Politico's co-congressional bureau chief, Heather Caygle, took to Twitter to post a photo of Rep. Tom McClintock (R-Calif.) with a group of people in Statuary Hall at the U.S. Capitol Building.

"Masks requirement in the House. Tours not allowed. Yet here we are — group of 9, only 2 in masks," Caygle captioned the photo.

McClintock was giving a tour of the Capitol to the family of Marine Sgt. Nicole Gee — who was among the 13 American service members killed by the suicide bombing at the Hamid Karzai International Airport during the tumultuous military withdrawal from Afghanistan.

When it was pointed out to the reporter that it was a Gold Star family, Caygle doubled down by saying, "How does that exempt them from wearing a mask?"

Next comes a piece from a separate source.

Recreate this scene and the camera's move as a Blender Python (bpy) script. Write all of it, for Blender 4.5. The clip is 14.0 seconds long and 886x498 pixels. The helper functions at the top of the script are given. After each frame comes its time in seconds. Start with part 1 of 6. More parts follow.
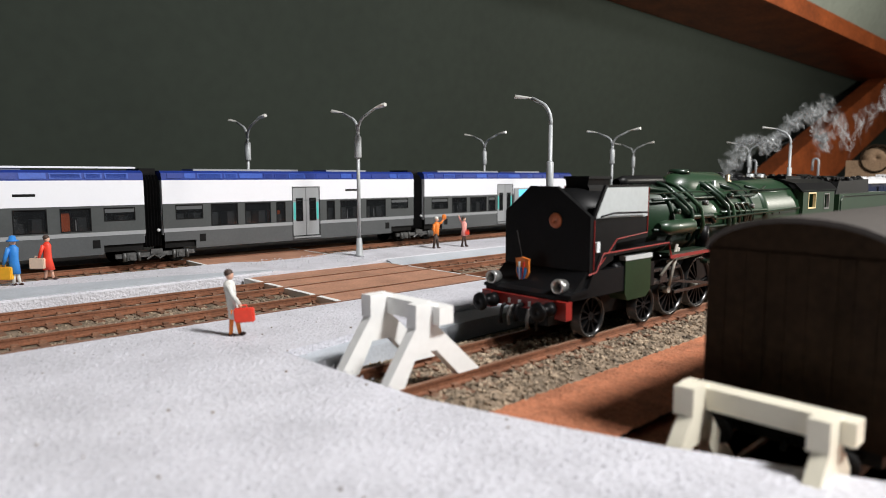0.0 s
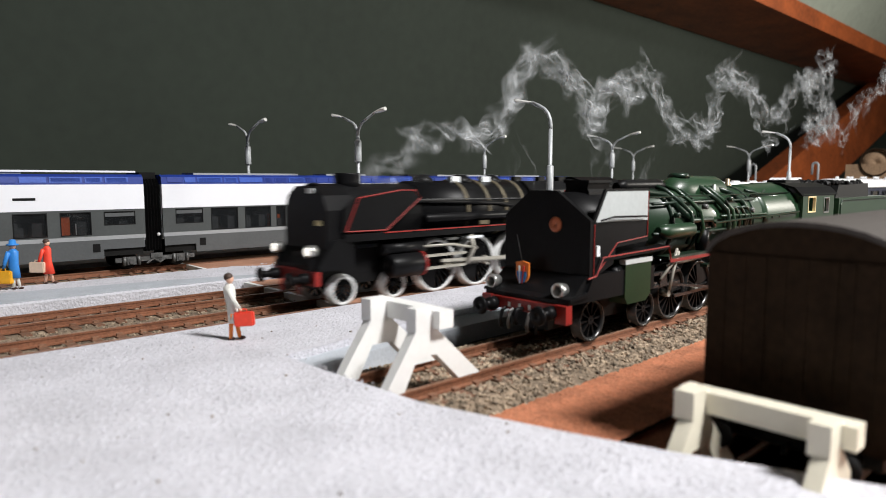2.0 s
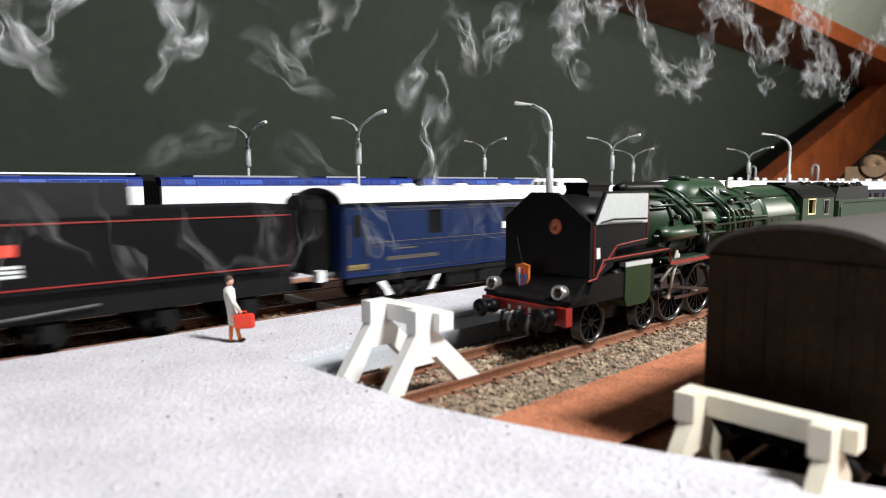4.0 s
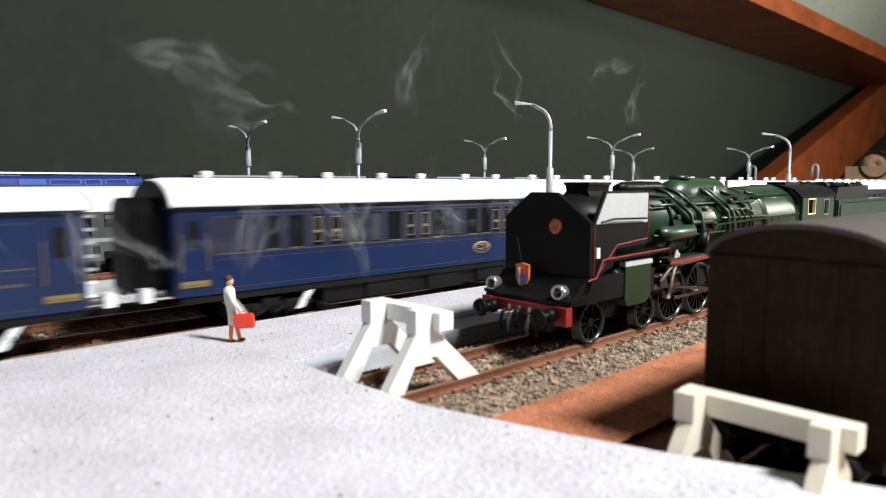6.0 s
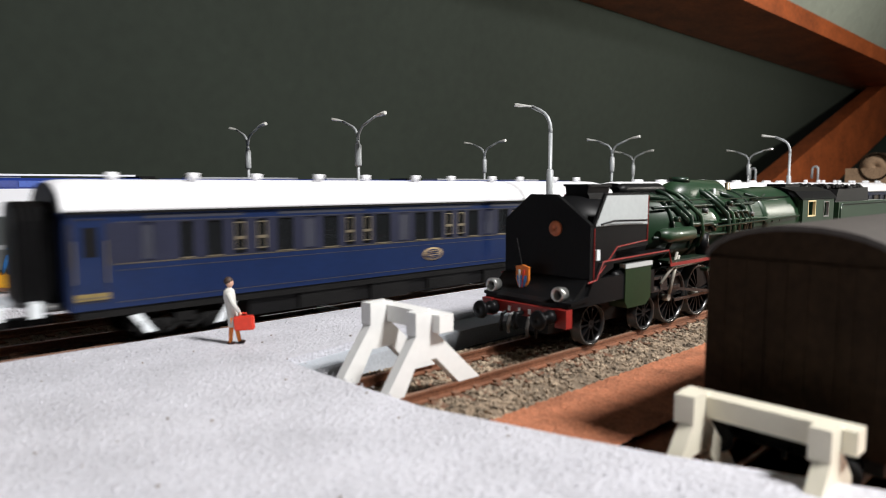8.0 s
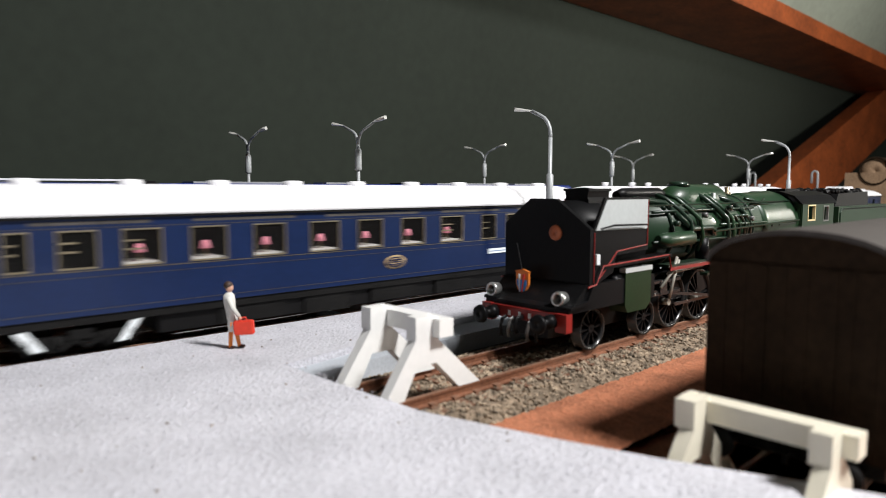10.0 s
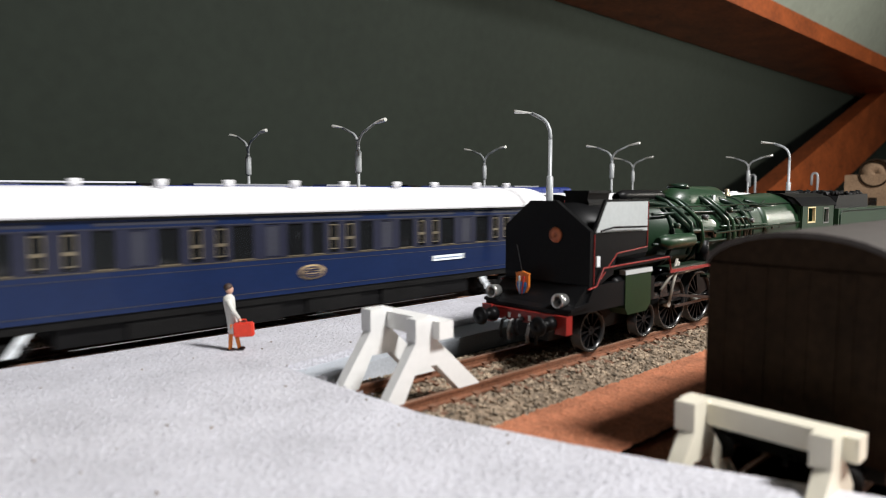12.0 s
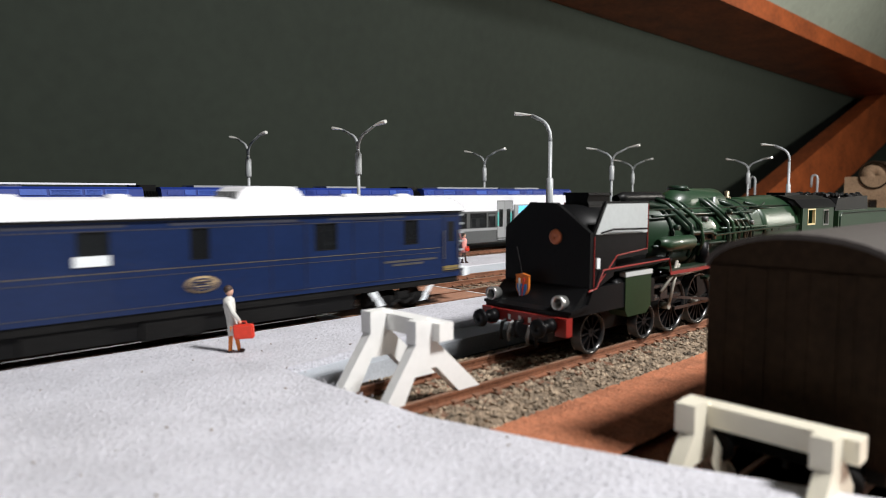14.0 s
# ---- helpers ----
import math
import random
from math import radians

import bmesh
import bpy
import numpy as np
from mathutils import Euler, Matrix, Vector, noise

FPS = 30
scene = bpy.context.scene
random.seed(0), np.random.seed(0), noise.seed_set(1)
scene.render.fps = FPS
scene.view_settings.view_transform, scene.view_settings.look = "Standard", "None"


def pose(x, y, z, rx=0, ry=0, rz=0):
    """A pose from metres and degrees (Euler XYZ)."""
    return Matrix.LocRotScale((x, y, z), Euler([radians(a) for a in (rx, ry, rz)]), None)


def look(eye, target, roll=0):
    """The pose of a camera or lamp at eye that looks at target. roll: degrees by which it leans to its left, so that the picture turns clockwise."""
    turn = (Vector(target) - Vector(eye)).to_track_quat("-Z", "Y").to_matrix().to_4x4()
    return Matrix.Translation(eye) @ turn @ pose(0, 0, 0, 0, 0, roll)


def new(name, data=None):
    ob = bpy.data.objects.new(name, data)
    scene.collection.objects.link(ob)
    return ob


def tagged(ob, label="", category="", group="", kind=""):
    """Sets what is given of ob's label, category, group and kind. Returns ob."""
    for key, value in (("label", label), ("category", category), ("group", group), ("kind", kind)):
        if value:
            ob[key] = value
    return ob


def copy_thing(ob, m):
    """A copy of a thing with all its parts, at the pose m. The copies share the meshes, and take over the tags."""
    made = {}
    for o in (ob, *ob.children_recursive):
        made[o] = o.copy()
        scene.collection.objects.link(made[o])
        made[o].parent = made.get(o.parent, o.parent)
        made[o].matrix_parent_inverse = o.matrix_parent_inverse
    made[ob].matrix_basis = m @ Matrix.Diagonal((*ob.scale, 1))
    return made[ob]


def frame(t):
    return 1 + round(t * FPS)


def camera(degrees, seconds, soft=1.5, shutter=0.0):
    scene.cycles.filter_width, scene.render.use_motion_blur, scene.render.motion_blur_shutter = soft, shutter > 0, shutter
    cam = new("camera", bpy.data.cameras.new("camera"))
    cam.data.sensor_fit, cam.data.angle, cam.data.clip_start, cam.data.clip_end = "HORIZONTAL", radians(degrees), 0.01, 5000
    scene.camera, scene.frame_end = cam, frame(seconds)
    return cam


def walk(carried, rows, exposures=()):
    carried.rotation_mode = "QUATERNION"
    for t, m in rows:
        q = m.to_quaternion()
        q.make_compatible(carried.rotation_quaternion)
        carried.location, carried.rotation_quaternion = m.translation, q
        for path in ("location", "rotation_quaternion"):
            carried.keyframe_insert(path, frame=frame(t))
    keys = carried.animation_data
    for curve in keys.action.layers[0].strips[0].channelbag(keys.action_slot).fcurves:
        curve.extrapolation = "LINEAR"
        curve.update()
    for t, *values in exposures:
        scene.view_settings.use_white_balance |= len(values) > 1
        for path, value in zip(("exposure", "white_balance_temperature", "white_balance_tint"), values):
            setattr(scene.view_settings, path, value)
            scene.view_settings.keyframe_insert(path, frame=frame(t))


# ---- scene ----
# A model railway station in HO size. All lengths below are in millimetres; MM turns them into metres.
MM = 0.001
SPEED = 154.0   # the express, millimetres a second

cam = camera(68, 14.0, soft=0.8, shutter=0.5)
YAW = 47.043
TILT = [(0, 6.333), (0.5, 6.382), (1, 6.382), (1.5, 6.186), (2, 5.99), (2.5, 5.842), (3, 5.793), (3.4, 5.79), (5.5, 5.817),
        (6, 5.817), (6.5, 5.793), (7, 5.768), (7.5, 5.744), (8, 5.646), (10.5, 5.184), (11, 5.135), (11.5, 5.135),
        (12, 5.086), (12.5, 5.086), (13, 5.061), (13.5, 5.061), (14, 4.914)]
walk(cam, [(t, pose(0, 0, 0.0456, 90 - a, 0, YAW - 90)) for t, a in TILT],
     exposures=[(0, 0.0), (1.5, 0.0), (2.5, 0.24), (3.2, 0.28), (5.5, 0.28), (6.4, 0.26), (7, 0.04), (8.2, 0.0), (10.5, -0.02), (14, -0.04)])
cam.data.dof.use_dof, cam.data.dof.focus_distance, cam.data.dof.aperture_fstop = True, 0.285, 21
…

Politico's congressional reporter Katherine Tully-McManus defended her colleague by tweeting, "The classic dilemma: a member escorts in a tour, clearly not 'official business,' Capitol Police are not empowered to enforce much of anything when it comes to members. No one is enforcing masks. (See: members cursing out USCP at House chamber metal detectors when they try)."

However, she was corrected by Michele Perez Exner – communications director for House Republican Leader Kevin McCarthy.

Exner said, "This photo was of @RepMcClintock and the family of fallen Marine Sgt. Gee. They were in the Capitol for an official meeting with @GOPLeader. So, yes, it was 'clearly official business.'"

Tully-McManus wrote an "addendum/clarification" and admitted that the Gold Star family was conducting official business by meeting with McCarthy.

On Twitter, there was a massive blowback to Caygle snitching on the Gold Star family for not wearing masks.

Rep. Jim Banks (R-Ind.) shined a light on the hypocrisy, "On Tuesday, @SpeakerPelosi was hugging and shaking hands with over a dozen people without a mask. Not a word was reported from this journalist who is now smearing a Gold Star Family on a Capitol tour so far away she had to zoom in."

Rep. Jeff Duncan posted a photo of Democrats who were not practicing social distancing and not wearing masks at the Congressional Baseball Game and asked, "Does seeing people not wearing masks trigger you? If so, (trigger warning)."

Rep. Virginia Foxx (R-N.C.) mocked the reporter, "Look, an opinion from a D.C. journalist that nobody asked for. Attacking @RepMcClintock for spending time with the family of Sgt. Gee is pathetic. Sit this one out."

Conservative commentator Matt Walsh said, "The family of a fallen Marine get a tour of the Capitol and @heatherscope publicly shames them for not wearing a mask. This is psychotic behavior."

Erielle Davidson, senior policy analyst for JINSA, wrote, "A reporter picking on a Gold Star family for being maskless in a WIDE EMPTY space is precisely why people despise the media. They're vultures."

Fox News contributor Lawrence B. Jones III called her a "Karen" and sarcastically offered "thoughts & prayers" to the reporter.

Townhall senior writer Julio Rosas noted, "Another example of why Americans hate the media so much, and rightfully so."

Townhall managing editor Spencer Brown slammed Caygle, "Going full COVID Karen on a gold star family who lost their loved one in the suicide attack outside HKIA is quite the look."

Political consulting firm president Ellen Carmichael said, "Irrespective of the heartbreaking backstory behind this photo, the purpose of this tweet was to embarrass this family and/or the GOP congressman with them. People break rules all the time. This is narc'ing with a purpose. Not cool."

Sgt. Gee was only 23 years old when she was killed in Afghanistan. Six days before her death, she shared a photo on Instagram of her cradling a baby with the caption: "I love my job."

Gee – who was from Roseville, California – was laid to rest at the Arlington National Cemetery in Virginia on Wednesday.